___ Data ___

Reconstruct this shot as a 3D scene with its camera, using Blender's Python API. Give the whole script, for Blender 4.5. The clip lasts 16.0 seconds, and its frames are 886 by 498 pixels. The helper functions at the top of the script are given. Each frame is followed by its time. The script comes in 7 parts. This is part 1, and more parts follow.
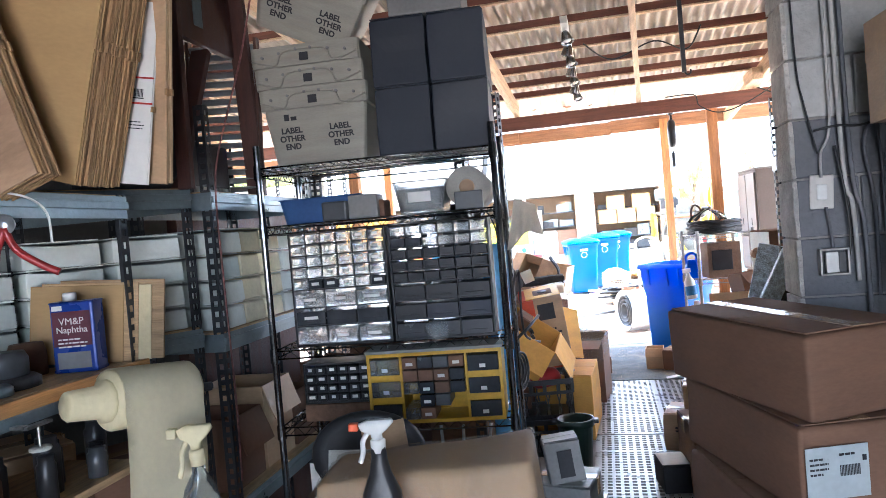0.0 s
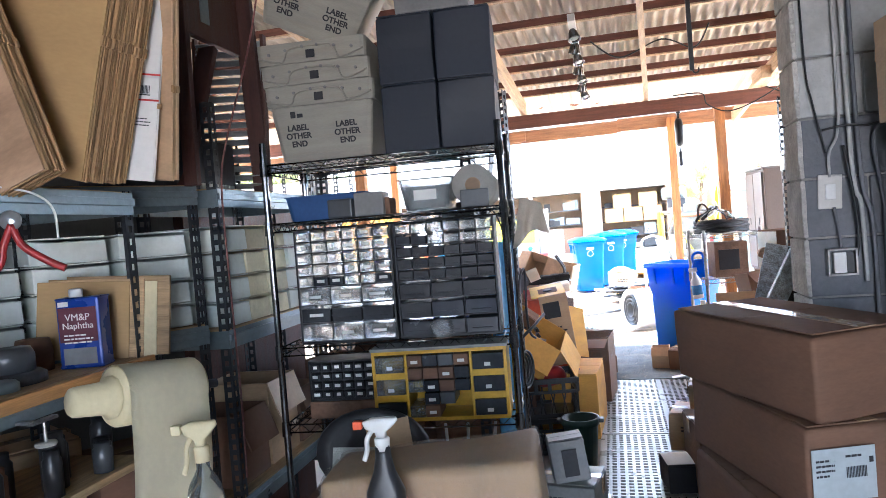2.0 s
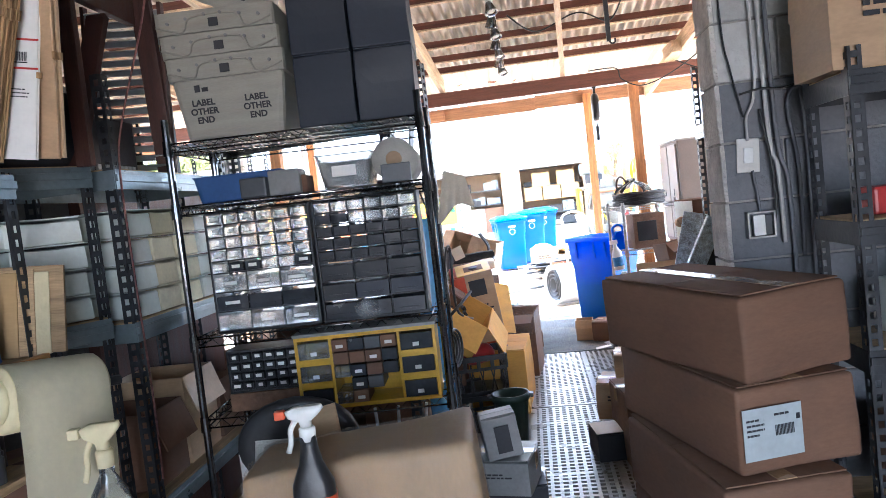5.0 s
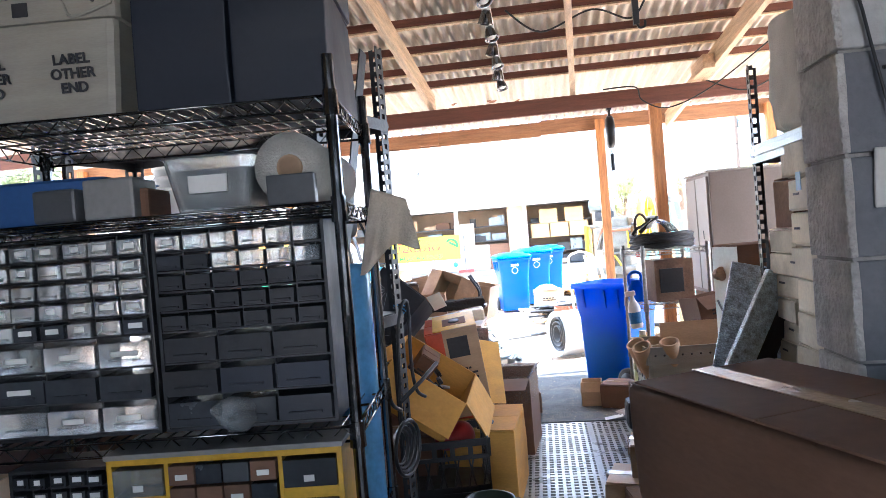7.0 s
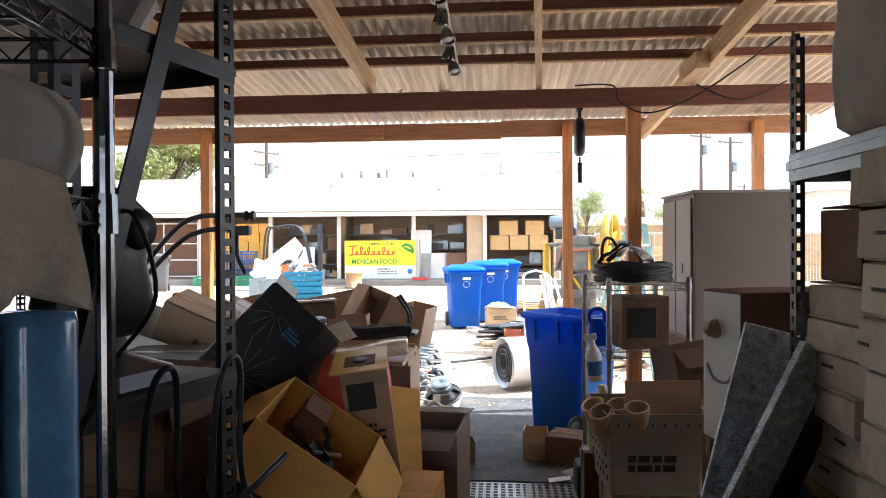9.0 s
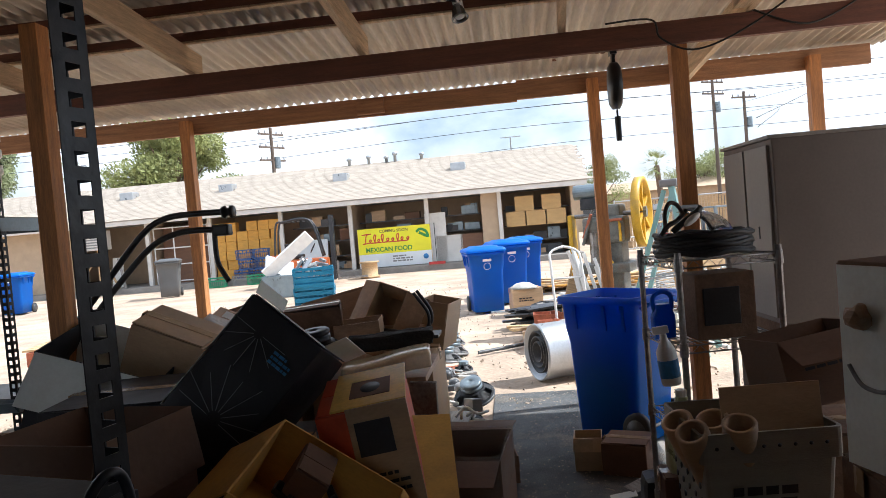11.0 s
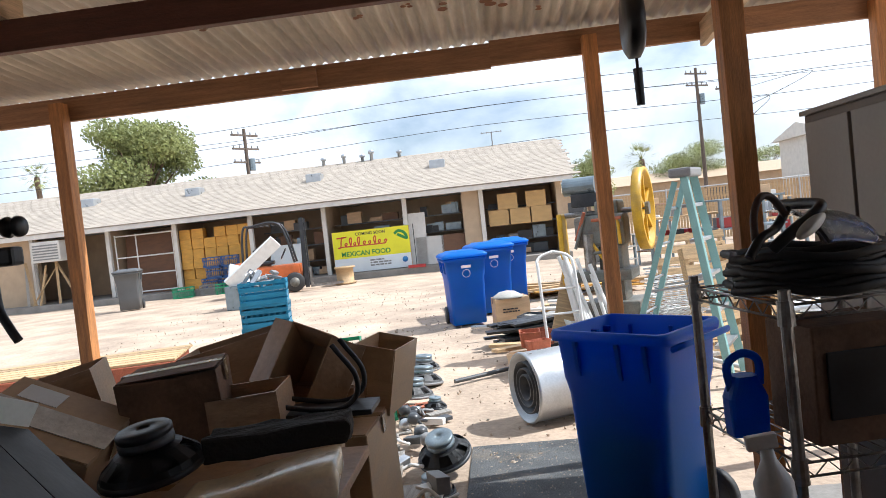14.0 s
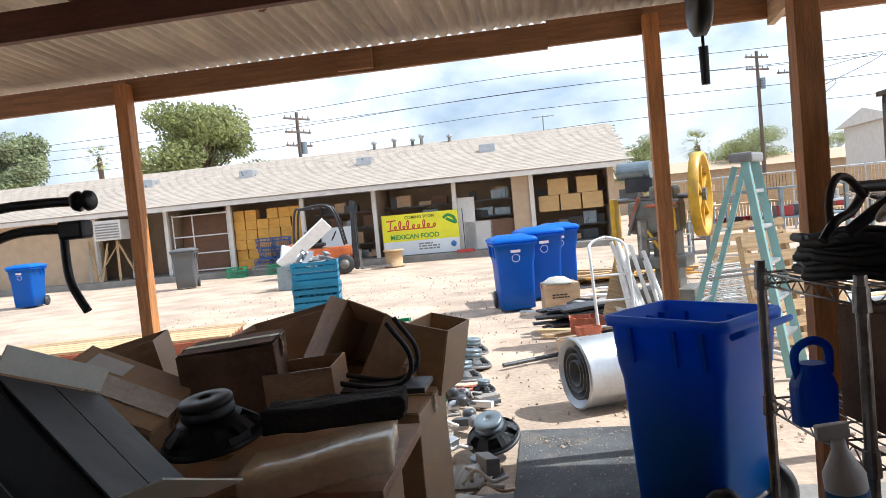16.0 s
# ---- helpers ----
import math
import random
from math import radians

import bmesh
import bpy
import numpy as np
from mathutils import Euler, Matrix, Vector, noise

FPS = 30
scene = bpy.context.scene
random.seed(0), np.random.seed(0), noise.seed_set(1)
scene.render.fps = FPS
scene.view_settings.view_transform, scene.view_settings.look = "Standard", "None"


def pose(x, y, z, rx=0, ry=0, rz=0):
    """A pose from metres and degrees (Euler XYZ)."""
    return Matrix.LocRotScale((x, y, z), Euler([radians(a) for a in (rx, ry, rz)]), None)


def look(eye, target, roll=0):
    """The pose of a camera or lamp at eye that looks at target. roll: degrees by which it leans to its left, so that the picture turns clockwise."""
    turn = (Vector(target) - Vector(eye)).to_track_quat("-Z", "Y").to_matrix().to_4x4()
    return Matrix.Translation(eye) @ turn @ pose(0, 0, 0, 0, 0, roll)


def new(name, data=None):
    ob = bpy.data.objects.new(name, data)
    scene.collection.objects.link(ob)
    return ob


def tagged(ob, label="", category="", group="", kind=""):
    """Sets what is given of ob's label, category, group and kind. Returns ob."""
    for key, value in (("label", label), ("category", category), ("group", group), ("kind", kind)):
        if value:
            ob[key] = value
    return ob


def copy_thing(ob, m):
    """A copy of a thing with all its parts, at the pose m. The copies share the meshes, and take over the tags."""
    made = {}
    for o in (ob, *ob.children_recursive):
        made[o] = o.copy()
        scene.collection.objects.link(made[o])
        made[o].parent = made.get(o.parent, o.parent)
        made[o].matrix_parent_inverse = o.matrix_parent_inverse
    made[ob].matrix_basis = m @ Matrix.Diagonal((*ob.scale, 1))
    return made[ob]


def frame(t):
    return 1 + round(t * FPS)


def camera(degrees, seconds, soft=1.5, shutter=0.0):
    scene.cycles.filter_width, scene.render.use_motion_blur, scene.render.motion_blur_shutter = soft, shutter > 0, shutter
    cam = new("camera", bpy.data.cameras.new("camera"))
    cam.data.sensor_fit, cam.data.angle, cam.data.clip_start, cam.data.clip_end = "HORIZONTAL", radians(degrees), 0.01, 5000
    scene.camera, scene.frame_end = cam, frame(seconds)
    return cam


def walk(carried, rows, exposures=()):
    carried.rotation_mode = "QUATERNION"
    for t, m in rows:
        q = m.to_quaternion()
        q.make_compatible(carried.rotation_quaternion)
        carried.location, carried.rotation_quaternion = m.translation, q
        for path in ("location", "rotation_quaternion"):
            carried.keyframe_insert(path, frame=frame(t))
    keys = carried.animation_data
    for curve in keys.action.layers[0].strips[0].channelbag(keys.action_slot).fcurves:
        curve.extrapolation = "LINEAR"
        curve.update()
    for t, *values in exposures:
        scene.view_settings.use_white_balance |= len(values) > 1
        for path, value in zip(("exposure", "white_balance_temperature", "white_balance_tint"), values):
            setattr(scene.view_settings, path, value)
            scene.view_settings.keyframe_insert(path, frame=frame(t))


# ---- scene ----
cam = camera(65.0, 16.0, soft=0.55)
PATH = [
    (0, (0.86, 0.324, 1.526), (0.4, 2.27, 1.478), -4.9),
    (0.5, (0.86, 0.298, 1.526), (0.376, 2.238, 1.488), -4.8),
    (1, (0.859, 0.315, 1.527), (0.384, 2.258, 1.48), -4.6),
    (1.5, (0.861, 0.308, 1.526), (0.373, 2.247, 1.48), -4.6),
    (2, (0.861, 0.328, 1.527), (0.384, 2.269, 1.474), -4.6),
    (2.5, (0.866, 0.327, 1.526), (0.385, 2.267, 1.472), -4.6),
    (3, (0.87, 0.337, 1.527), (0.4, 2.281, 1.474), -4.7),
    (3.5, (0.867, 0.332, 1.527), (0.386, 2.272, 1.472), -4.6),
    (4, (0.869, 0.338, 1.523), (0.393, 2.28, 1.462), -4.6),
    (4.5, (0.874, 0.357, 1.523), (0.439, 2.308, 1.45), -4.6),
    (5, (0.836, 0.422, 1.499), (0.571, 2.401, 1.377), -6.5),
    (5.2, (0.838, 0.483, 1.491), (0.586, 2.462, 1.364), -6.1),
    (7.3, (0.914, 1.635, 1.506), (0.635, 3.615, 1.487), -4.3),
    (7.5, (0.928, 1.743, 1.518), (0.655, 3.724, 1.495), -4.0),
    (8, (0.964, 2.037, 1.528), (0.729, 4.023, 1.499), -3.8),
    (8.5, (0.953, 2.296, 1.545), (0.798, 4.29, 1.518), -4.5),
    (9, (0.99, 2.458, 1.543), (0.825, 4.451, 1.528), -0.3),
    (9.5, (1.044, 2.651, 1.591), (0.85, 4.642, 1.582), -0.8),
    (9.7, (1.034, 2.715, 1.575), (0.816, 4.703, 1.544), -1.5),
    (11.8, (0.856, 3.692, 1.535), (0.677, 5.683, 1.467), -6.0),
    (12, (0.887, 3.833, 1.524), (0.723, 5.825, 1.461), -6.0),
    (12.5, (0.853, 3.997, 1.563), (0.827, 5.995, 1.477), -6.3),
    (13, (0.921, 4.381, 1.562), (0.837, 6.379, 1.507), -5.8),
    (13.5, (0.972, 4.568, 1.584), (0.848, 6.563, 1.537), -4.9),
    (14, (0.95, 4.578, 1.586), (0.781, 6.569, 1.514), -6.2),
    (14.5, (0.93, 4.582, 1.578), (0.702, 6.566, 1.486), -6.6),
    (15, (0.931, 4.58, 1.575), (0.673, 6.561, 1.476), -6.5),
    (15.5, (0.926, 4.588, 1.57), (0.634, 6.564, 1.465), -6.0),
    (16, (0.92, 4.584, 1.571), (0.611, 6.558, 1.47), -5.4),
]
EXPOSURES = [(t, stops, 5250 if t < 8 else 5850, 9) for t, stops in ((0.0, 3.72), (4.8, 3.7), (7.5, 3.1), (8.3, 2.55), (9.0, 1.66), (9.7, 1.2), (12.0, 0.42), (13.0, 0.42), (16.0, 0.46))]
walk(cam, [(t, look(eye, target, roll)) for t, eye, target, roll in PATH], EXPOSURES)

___

## What you have to do
Reproduce the data verbatim. Do not carry any picture into the copy.

## Solution below
Reconstruct this shot as a 3D scene with its camera, using Blender's Python API. Give the whole script, for Blender 4.5. The clip lasts 16.0 seconds, and its frames are 886 by 498 pixels. The helper functions at the top of the script are given. Each frame is followed by its time. The script comes in 7 parts. This is part 1, and more parts follow.
0.0 s
2.0 s
5.0 s
7.0 s
9.0 s
11.0 s
14.0 s
16.0 s
# ---- helpers ----
import math
import random
from math import radians

import bmesh
import bpy
import numpy as np
from mathutils import Euler, Matrix, Vector, noise

FPS = 30
scene = bpy.context.scene
random.seed(0), np.random.seed(0), noise.seed_set(1)
scene.render.fps = FPS
scene.view_settings.view_transform, scene.view_settings.look = "Standard", "None"


def pose(x, y, z, rx=0, ry=0, rz=0):
    """A pose from metres and degrees (Euler XYZ)."""
    return Matrix.LocRotScale((x, y, z), Euler([radians(a) for a in (rx, ry, rz)]), None)


def look(eye, target, roll=0):
    """The pose of a camera or lamp at eye that looks at target. roll: degrees by which it leans to its left, so that the picture turns clockwise."""
    turn = (Vector(target) - Vector(eye)).to_track_quat("-Z", "Y").to_matrix().to_4x4()
    return Matrix.Translation(eye) @ turn @ pose(0, 0, 0, 0, 0, roll)


def new(name, data=None):
    ob = bpy.data.objects.new(name, data)
    scene.collection.objects.link(ob)
    return ob


def tagged(ob, label="", category="", group="", kind=""):
    """Sets what is given of ob's label, category, group and kind. Returns ob."""
    for key, value in (("label", label), ("category", category), ("group", group), ("kind", kind)):
        if value:
            ob[key] = value
    return ob


def copy_thing(ob, m):
    """A copy of a thing with all its parts, at the pose m. The copies share the meshes, and take over the tags."""
    made = {}
    for o in (ob, *ob.children_recursive):
        made[o] = o.copy()
        scene.collection.objects.link(made[o])
        made[o].parent = made.get(o.parent, o.parent)
        made[o].matrix_parent_inverse = o.matrix_parent_inverse
    made[ob].matrix_basis = m @ Matrix.Diagonal((*ob.scale, 1))
    return made[ob]


def frame(t):
    return 1 + round(t * FPS)


def camera(degrees, seconds, soft=1.5, shutter=0.0):
    scene.cycles.filter_width, scene.render.use_motion_blur, scene.render.motion_blur_shutter = soft, shutter > 0, shutter
    cam = new("camera", bpy.data.cameras.new("camera"))
    cam.data.sensor_fit, cam.data.angle, cam.data.clip_start, cam.data.clip_end = "HORIZONTAL", radians(degrees), 0.01, 5000
    scene.camera, scene.frame_end = cam, frame(seconds)
    return cam


def walk(carried, rows, exposures=()):
    carried.rotation_mode = "QUATERNION"
    for t, m in rows:
        q = m.to_quaternion()
        q.make_compatible(carried.rotation_quaternion)
        carried.location, carried.rotation_quaternion = m.translation, q
        for path in ("location", "rotation_quaternion"):
            carried.keyframe_insert(path, frame=frame(t))
    keys = carried.animation_data
    for curve in keys.action.layers[0].strips[0].channelbag(keys.action_slot).fcurves:
        curve.extrapolation = "LINEAR"
        curve.update()
    for t, *values in exposures:
        scene.view_settings.use_white_balance |= len(values) > 1
        for path, value in zip(("exposure", "white_balance_temperature", "white_balance_tint"), values):
            setattr(scene.view_settings, path, value)
            scene.view_settings.keyframe_insert(path, frame=frame(t))


# ---- scene ----
cam = camera(65.0, 16.0, soft=0.55)
PATH = [
    (0, (0.86, 0.324, 1.526), (0.4, 2.27, 1.478), -4.9),
    (0.5, (0.86, 0.298, 1.526), (0.376, 2.238, 1.488), -4.8),
    (1, (0.859, 0.315, 1.527), (0.384, 2.258, 1.48), -4.6),
    (1.5, (0.861, 0.308, 1.526), (0.373, 2.247, 1.48), -4.6),
    (2, (0.861, 0.328, 1.527), (0.384, 2.269, 1.474), -4.6),
    (2.5, (0.866, 0.327, 1.526), (0.385, 2.267, 1.472), -4.6),
    (3, (0.87, 0.337, 1.527), (0.4, 2.281, 1.474), -4.7),
    (3.5, (0.867, 0.332, 1.527), (0.386, 2.272, 1.472), -4.6),
    (4, (0.869, 0.338, 1.523), (0.393, 2.28, 1.462), -4.6),
    (4.5, (0.874, 0.357, 1.523), (0.439, 2.308, 1.45), -4.6),
    (5, (0.836, 0.422, 1.499), (0.571, 2.401, 1.377), -6.5),
    (5.2, (0.838, 0.483, 1.491), (0.586, 2.462, 1.364), -6.1),
    (7.3, (0.914, 1.635, 1.506), (0.635, 3.615, 1.487), -4.3),
    (7.5, (0.928, 1.743, 1.518), (0.655, 3.724, 1.495), -4.0),
    (8, (0.964, 2.037, 1.528), (0.729, 4.023, 1.499), -3.8),
    (8.5, (0.953, 2.296, 1.545), (0.798, 4.29, 1.518), -4.5),
    (9, (0.99, 2.458, 1.543), (0.825, 4.451, 1.528), -0.3),
    (9.5, (1.044, 2.651, 1.591), (0.85, 4.642, 1.582), -0.8),
    (9.7, (1.034, 2.715, 1.575), (0.816, 4.703, 1.544), -1.5),
    (11.8, (0.856, 3.692, 1.535), (0.677, 5.683, 1.467), -6.0),
    (12, (0.887, 3.833, 1.524), (0.723, 5.825, 1.461), -6.0),
    (12.5, (0.853, 3.997, 1.563), (0.827, 5.995, 1.477), -6.3),
    (13, (0.921, 4.381, 1.562), (0.837, 6.379, 1.507), -5.8),
    (13.5, (0.972, 4.568, 1.584), (0.848, 6.563, 1.537), -4.9),
    (14, (0.95, 4.578, 1.586), (0.781, 6.569, 1.514), -6.2),
    (14.5, (0.93, 4.582, 1.578), (0.702, 6.566, 1.486), -6.6),
    (15, (0.931, 4.58, 1.575), (0.673, 6.561, 1.476), -6.5),
    (15.5, (0.926, 4.588, 1.57), (0.634, 6.564, 1.465), -6.0),
    (16, (0.92, 4.584, 1.571), (0.611, 6.558, 1.47), -5.4),
]
EXPOSURES = [(t, stops, 5250 if t < 8 else 5850, 9) for t, stops in ((0.0, 3.72), (4.8, 3.7), (7.5, 3.1), (8.3, 2.55), (9.0, 1.66), (9.7, 1.2), (12.0, 0.42), (13.0, 0.42), (16.0, 0.46))]
walk(cam, [(t, look(eye, target, roll)) for t, eye, target, roll in PATH], EXPOSURES)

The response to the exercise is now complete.